Implementation guidance for enterprise teams
Successful delivery starts with process decomposition. Map the end-to-end quote-to-cash and revenue lifecycle, identify system-of-record boundaries, and document every event that changes financial state. Then define canonical payloads, error handling rules, reconciliation checkpoints, and ownership for each exception type.
Pilot the integration with a narrow but financially meaningful scope, such as new subscription bookings and invoice posting for one entity. Validate idempotency, tax handling, amendment logic, and ERP posting controls before expanding to renewals, credits, usage, and multi-entity scenarios. This reduces risk while proving the operating model.
Testing should include contract amendments, backdated changes, failed payments, partial refunds, foreign exchange impacts, and closed-period posting attempts. Too many projects validate only the happy path. In revenue operations, the edge cases are where audit findings and close delays usually originate.
Executive recommendations for CIOs, CTOs, and finance leaders
Treat SaaS ERP connectivity as a revenue infrastructure program, not an application integration task. The architecture directly affects billing accuracy, cash flow visibility, revenue compliance, and close efficiency. Executive sponsorship should therefore include IT, finance, RevOps, and security stakeholders.

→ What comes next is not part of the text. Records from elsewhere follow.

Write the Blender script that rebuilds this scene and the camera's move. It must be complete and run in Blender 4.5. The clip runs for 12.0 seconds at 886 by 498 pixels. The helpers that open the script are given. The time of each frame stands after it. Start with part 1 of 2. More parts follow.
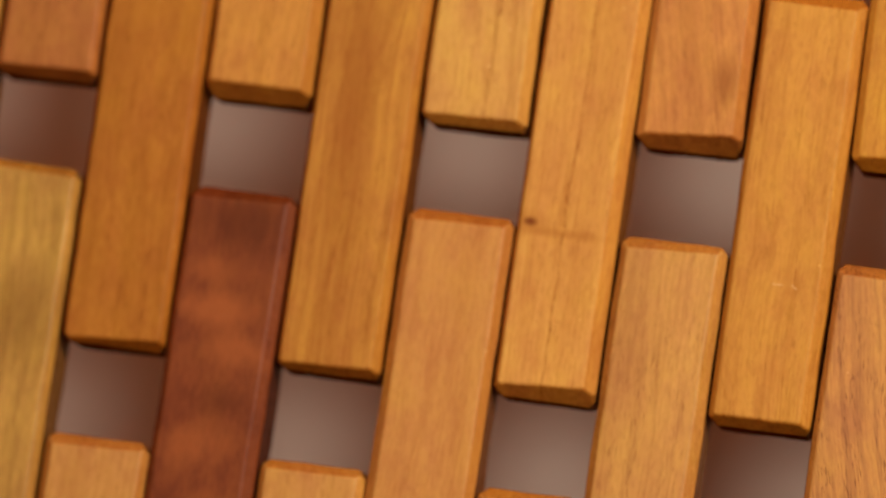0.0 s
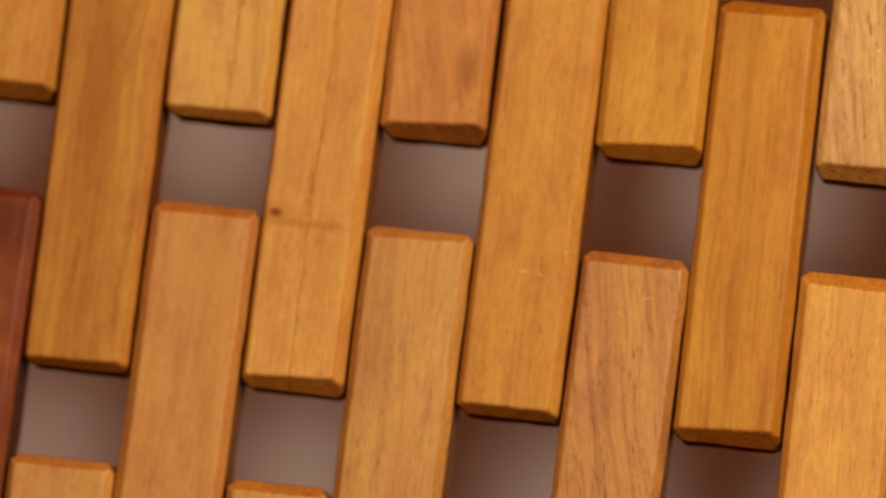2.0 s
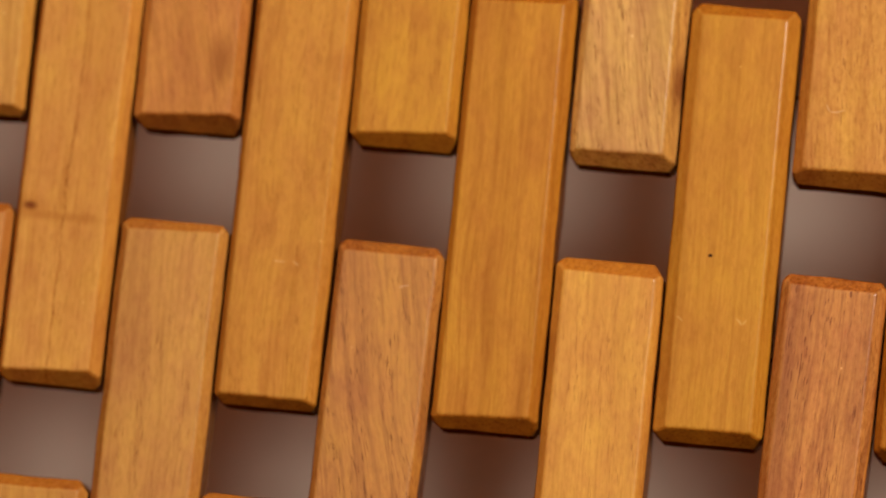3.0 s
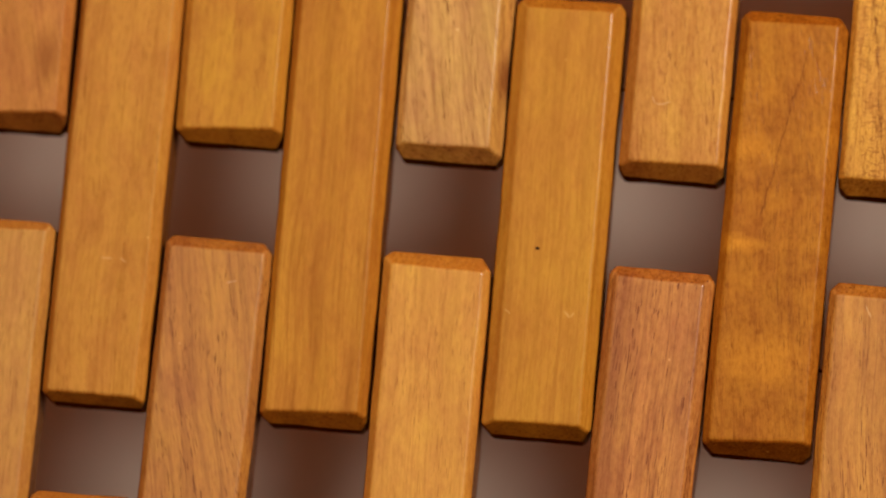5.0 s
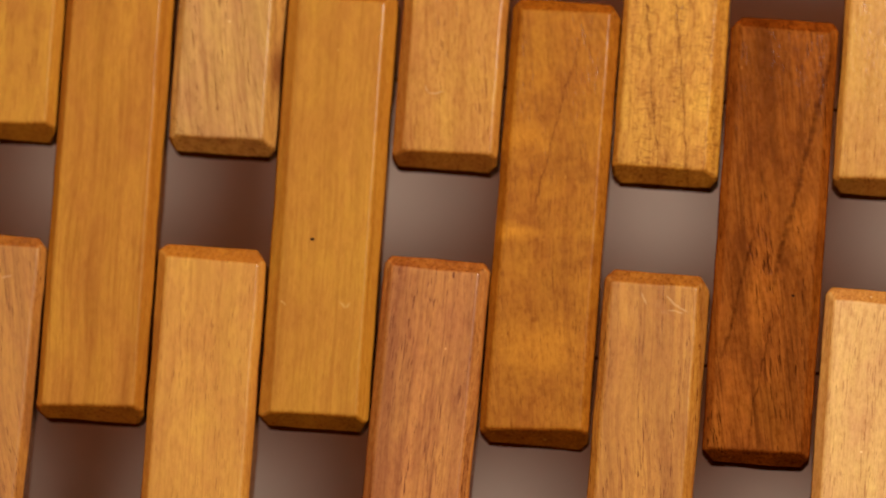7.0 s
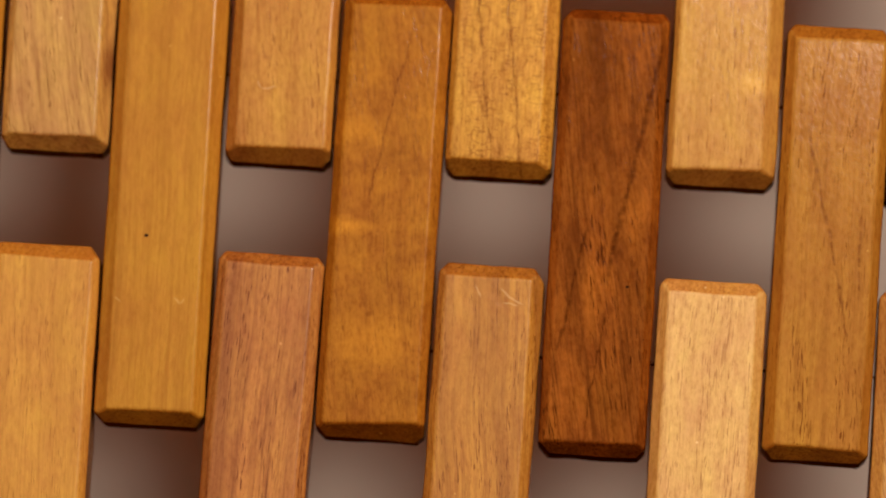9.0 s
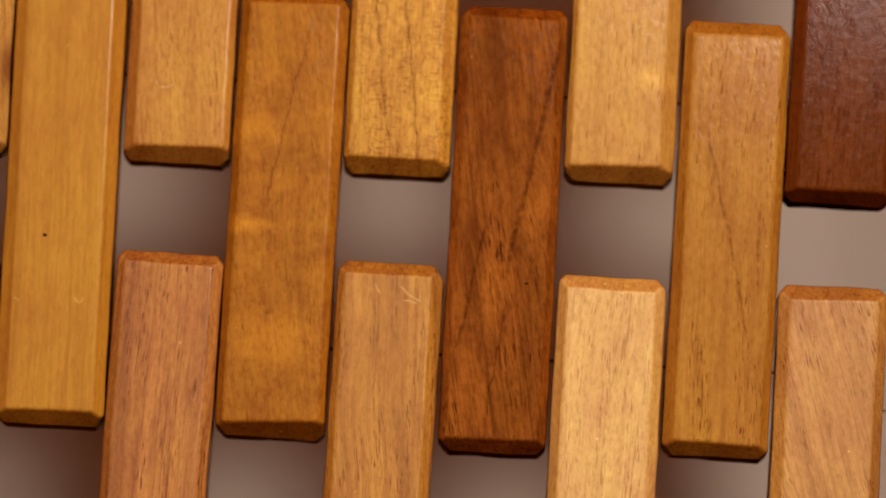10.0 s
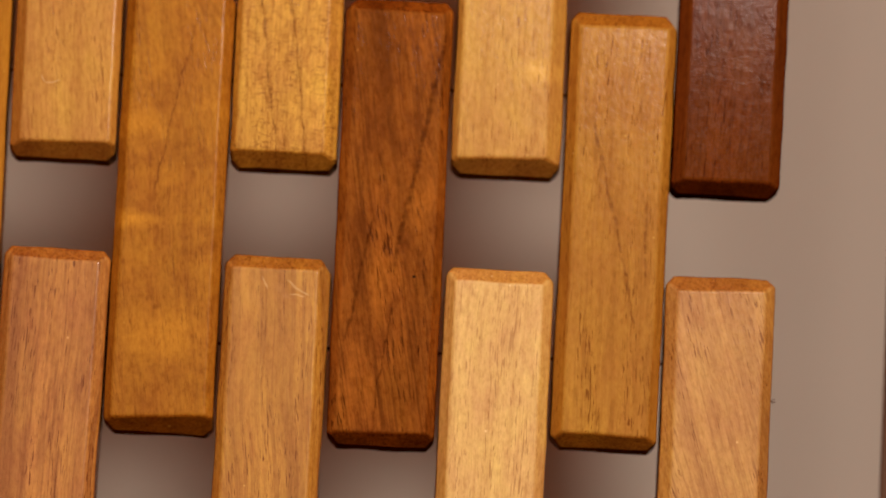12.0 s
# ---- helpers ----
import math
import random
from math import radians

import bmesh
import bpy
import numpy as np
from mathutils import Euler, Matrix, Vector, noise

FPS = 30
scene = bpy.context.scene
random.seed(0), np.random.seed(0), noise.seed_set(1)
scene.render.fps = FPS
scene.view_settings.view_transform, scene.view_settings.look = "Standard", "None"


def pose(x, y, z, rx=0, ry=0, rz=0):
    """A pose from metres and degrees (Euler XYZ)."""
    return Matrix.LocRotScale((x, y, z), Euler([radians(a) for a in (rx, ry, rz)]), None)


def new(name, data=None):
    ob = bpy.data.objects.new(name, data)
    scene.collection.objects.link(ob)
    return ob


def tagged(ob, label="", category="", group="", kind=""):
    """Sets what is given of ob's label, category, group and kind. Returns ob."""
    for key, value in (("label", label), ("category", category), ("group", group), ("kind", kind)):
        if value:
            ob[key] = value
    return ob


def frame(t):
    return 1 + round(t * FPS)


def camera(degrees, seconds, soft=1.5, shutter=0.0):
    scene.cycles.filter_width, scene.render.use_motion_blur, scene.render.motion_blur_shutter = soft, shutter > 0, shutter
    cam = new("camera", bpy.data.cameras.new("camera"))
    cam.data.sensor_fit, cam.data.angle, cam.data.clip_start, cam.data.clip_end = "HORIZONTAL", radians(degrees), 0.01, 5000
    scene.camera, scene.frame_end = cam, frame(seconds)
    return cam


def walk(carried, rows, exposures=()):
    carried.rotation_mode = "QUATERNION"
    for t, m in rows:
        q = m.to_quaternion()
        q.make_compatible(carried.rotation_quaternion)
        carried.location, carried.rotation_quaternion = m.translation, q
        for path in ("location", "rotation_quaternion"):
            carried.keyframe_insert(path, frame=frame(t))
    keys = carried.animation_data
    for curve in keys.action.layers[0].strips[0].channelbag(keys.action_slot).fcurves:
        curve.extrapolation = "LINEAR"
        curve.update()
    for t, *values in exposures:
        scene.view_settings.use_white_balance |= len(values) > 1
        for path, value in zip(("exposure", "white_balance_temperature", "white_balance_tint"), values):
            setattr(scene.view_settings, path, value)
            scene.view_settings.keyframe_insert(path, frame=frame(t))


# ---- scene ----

# The camera stands still and is panned by hand from the left end of the block screen to its right end.
EYE = 1.25
DISTANCE = 1.640
cam = camera(7.0, 12.0, soft=1.5, shutter=0.2)
cam.data.dof.use_dof = True
cam.data.dof.focus_distance = 1.641
cam.data.dof.aperture_fstop = 5.6
PATH = [
    (0, 96.348, -7.934, 8.981),
    (0.5, 96.379, -7.744, 8.632),
    (1, 96.400, -7.616, 8.394),
    (1.5, 96.426, -7.368, 8.029),
    (2, 96.517, -6.876, 7.061),
    (2.5, 96.588, -6.240, 6.009),
    (3, 96.635, -5.885, 5.218),
    (3.2, 96.645, -5.803, 5.062),
    (4.8, 96.712, -5.278, 4.047),
    (5, 96.717, -5.208, 3.915),
    (5.5, 96.730, -5.002, 3.563),
    (6, 96.746, -4.784, 3.210),
    (6.5, 96.767, -4.512, 2.681),
    (7, 96.782, -4.262, 2.229),
    (7.2, 96.786, -4.146, 2.070),
    (8.8, 96.805, -3.676, 1.154),
    (9, 96.819, -3.536, 0.991),
    (9.5, 96.835, -3.335, 0.629),
    (10, 96.843, -3.103, 0.237),
    (10.5, 96.844, -2.931, -0.050),
    (11, 96.841, -2.865, -0.205),
    (11.5, 96.836, -2.761, -0.386),
    (12, 96.831, -2.632, -0.605),
]
walk(cam, [(t, pose(0.0739, -DISTANCE, EYE - 0.1063, rx, ry, rz)) for t, rx, ry, rz in PATH], [(0, 0.36), (2.5, 0.19), (5.5, 0.07), (8, 0.03), (12, 0.0)])

# ---- light ----
WALL_Y = 0.485                      # front of the wall behind the screen
world = bpy.data.worlds.new("room_air")
world.use_nodes = True
world.node_tree.nodes["Background"].inputs["Color"].default_value = (0.9, 0.6, 0.42, 1)
world.node_tree.nodes["Background"].inputs["Strength"].default_value = 0.02
scene.world = world


def lamp(name, kind, energy, colour, place, size):
    data = bpy.data.lights.new(name, kind)
    data.energy, data.color, data.shadow_soft_size = energy, colour, size
    ob = new(name, data)
    ob.location = place
    return ob


# A work lamp stands before the screen, up and to its right; an added fill light, aimed at the ceiling, warms the rest
# of the room.
lamp("work_lamp_light", "POINT", 31.5, (1.0, 0.785, 0.69), (0.195, -0.774, EYE + 0.311), 0.036)
room_fill = lamp("room_fill_light", "AREA", 90, (1.0, 0.74, 0.58), (-0.9, -3.6, 1.9), 0.1)
room_fill.data.size = 0.4
room_fill.rotation_euler = (math.pi, 0, 0)
scene.view_settings.exposure = 0.0


# ---- materials ----
class Net:
    """A short way to write node trees."""

    def __init__(self, name):
        self.mat = bpy.data.materials.new(name)
        self.mat.use_nodes = True
        self.tree = self.mat.node_tree
        self.bsdf = self.tree.nodes["Principled BSDF"]

    def node(self, kind, values=(), **settings):
        n = self.tree.nodes.new(kind)
        for key, value in settings.items():
            setattr(n, key, value)
        for key, value in dict(values).items():
            if isinstance(value, bpy.types.NodeSocket):
                self.tree.links.new(value, n.inputs[key])
            else:
                n.inputs[key].default_value = value
        return n

    def math(self, op, a, b=0.0, clamp=False):
        return self.node("ShaderNodeMath", {0: a, 1: b}, operation=op, use_clamp=clamp).outputs[0]

    def vmath(self, op, a, b):
        return self.node("ShaderNodeVectorMath", {0: a, 1: b}, operation=op).outputs[0]

    def noise(self, vector, scale, detail=3.0, rough=0.55):
        return self.node("ShaderNodeTexNoise", {"Vector": vector, "Scale": scale, "Detail": detail, "Roughness": rough}).outputs["Fac"]

    def ramp(self, fac, low, high):
        return self.node("ShaderNodeMapRange", {"Value": fac, "From Min": low, "From Max": high}).outputs[0]

    def mix(self, fac, a, b, blend="MIX"):
        n = self.node("ShaderNodeMix", data_type="RGBA", blend_type=blend)
        for socket, value in ((n.inputs[0], fac), (n.inputs[6], a), (n.inputs[7], b)):
            if isinstance(value, bpy.types.NodeSocket):
                self.tree.links.new(value, socket)
            else:
                socket.default_value = value
        return n.outputs[2]

    def out(self, name, value):
        if isinstance(value, bpy.types.NodeSocket):
            self.tree.links.new(value, self.bsdf.inputs[name])
        else:
            self.bsdf.inputs[name].default_value = value

    def bump(self, height, strength, distance):
        n = self.node("ShaderNodeBump", {"Height": height, "Strength": strength, "Distance": distance})
        self.tree.links.new(n.outputs[0], self.bsdf.inputs["Normal"])
        self.tree.links.new(n.outputs[0], self.bsdf.inputs["Coat Normal"])


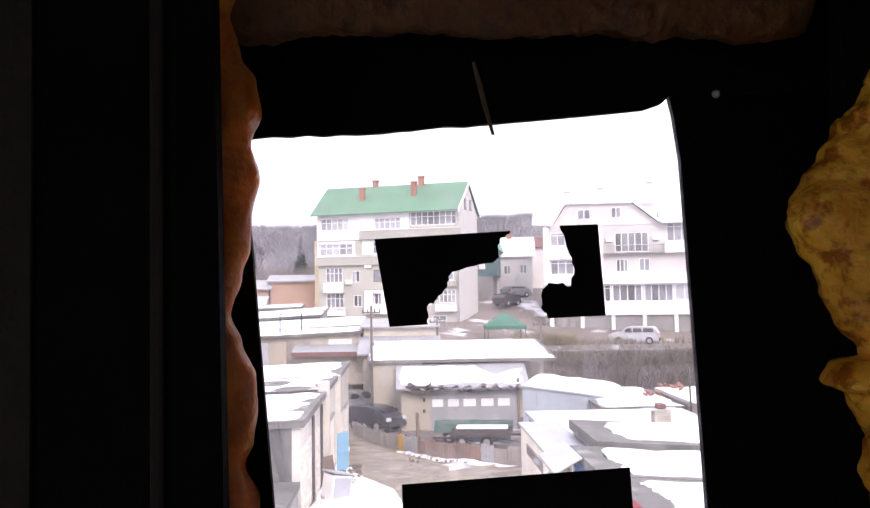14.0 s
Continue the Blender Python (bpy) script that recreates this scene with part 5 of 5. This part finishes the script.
foam_edge("foam_bead", [(6.80, 0.57), (6.70, 0.55), (6.64, 0.512), (6.60, 0.482), (6.571, 0.466), (6.55, 0.45), (6.528, 0.438), (6.506, 0.434), (6.479, 0.442), (6.462, 0.457), (6.44, 0.464), (6.407, 0.479), (6.385, 0.495), (6.3755, 0.496), (6.368, 0.472), (6.348, 0.462), (6.338, 0.486), (6.294, 0.501), (6.262, 0.492), (6.22, 0.50), (6.0, 0.49)], 0.585, -0.06, 0.045, 3.0, "golden lumpy foam swelling over the side board", GOLDFOAM, 0.0045, [(0.455, -0.09, 6.51, 0.036, 0.010), (0.50, -0.095, 6.46, 0.03, 0.011), (0.505, -0.09, 6.56, 0.026, 0.008), (0.49, -0.09, 6.345, 0.026, 0.012), (0.53, -0.1, 6.40, 0.03, 0.012), (0.53, -0.1, 6.29, 0.035, 0.012), (0.545, -0.1, 6.51, 0.022, 0.010), (0.53, -0.105, 6.545, 0.022, -0.022), (0.515, -0.11, 6.485, 0.018, -0.016), (0.49, -0.1, 6.455, 0.016, 0.008), (0.535, -0.11, 6.43, 0.014, -0.010), (0.53, -0.11, 6.355, 0.02, -0.014)])
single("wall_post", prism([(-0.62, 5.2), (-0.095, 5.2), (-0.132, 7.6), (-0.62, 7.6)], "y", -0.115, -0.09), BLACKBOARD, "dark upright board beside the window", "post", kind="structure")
# the batten's near-black colour carries the room's shade too
single("post_edge", bar(-0.175, -0.163, -0.122, -0.115, 5.2, 7.6, 0.003), SHADEBLACK, "thin dark batten on the upright board", "batten")
# added panel that blocks daylight leaking through the gap behind the foam
single("wall_panel", bar(0.49, 1.0, -0.06, -0.035, 5.2, 7.6, 0.004), BLACKBOARD, "dark panel added beside the foam to cover a daylight leak", "panel", kind="structure")

# the room: front wall with the opening (its shade put into the colour), other walls, floor and ceiling
# the unseen left wall has an added gap that lets daylight onto the foam
for name, s, m in (("wall_front_left", (-1.2, -0.28, -0.12, 0.12, 4.8, 7.5), SHADEBLACK), ("wall_front_right", (0.62, 1.6, -0.14, 0.12, 4.8, 7.5), SHADEBLACK), ("wall_front_top", (-0.28, 0.62, 0.06, 0.12, 6.8, 7.5), SHADEBLACK), ("wall_front_bottom", (-0.28, 0.62, -0.16, 0.12, 4.8, 5.87), SHADEBLACK), ("wall_left_near", (-1.4, -1.2, -2.0, -1.75, 4.8, 7.5), ROOMWALL), ("wall_left_far", (-1.4, -1.2, -1.02, 0.12, 4.8, 7.5), ROOMWALL), ("wall_left_lintel", (-1.4, -1.2, -1.75, -1.02, 6.9, 7.5), ROOMWALL), ("wall_right", (1.6, 1.8, -2.0, 0.12, 4.8, 7.5), ROOMWALL), ("wall_back", (-1.2, 1.6, -2.0, -1.8, 4.8, 7.5), ROOMWALL)):
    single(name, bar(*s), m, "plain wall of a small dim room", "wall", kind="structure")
single("ceiling", bar(-1.4, 1.8, -2.0, 0.12, 7.5, 7.7), ROOMWALL, "plain dim ceiling", "ceiling", kind="structure")
single("floor", bar(-1.4, 1.8, -2.0, 0.12, 4.6, 4.8), ROOMWALL, "plain dim floor", "floor", kind="structure")
single("house_wall", bar(-2.8, 2.8, -4.2, 0.1, -1.0, 4.59), CONCRETE, "lower storey wall below the window", "wall", kind="structure")
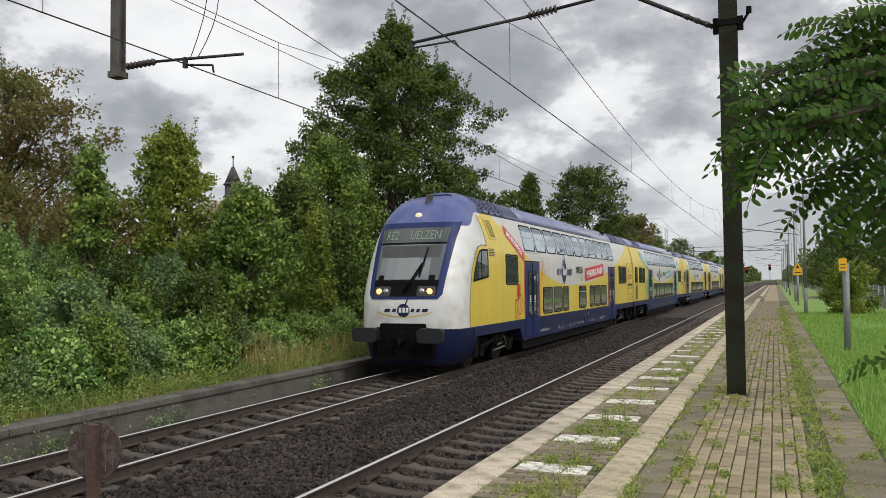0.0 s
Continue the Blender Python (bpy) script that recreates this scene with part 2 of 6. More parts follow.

Invest in middleware, observability, and data governance early. These capabilities are often deferred in favor of rapid launch, but they become essential once the business introduces complex pricing, multiple entities, or global tax requirements. The cost of retrofitting controls after scale is significantly higher than designing them into the integration fabric from the start.
Finally, measure integration success in business terms. Key indicators include invoice accuracy, revenue schedule integrity, reconciliation effort, close-cycle duration, failed event recovery time, and the speed of launching new pricing models. These metrics connect architecture decisions to operational and financial outcomes.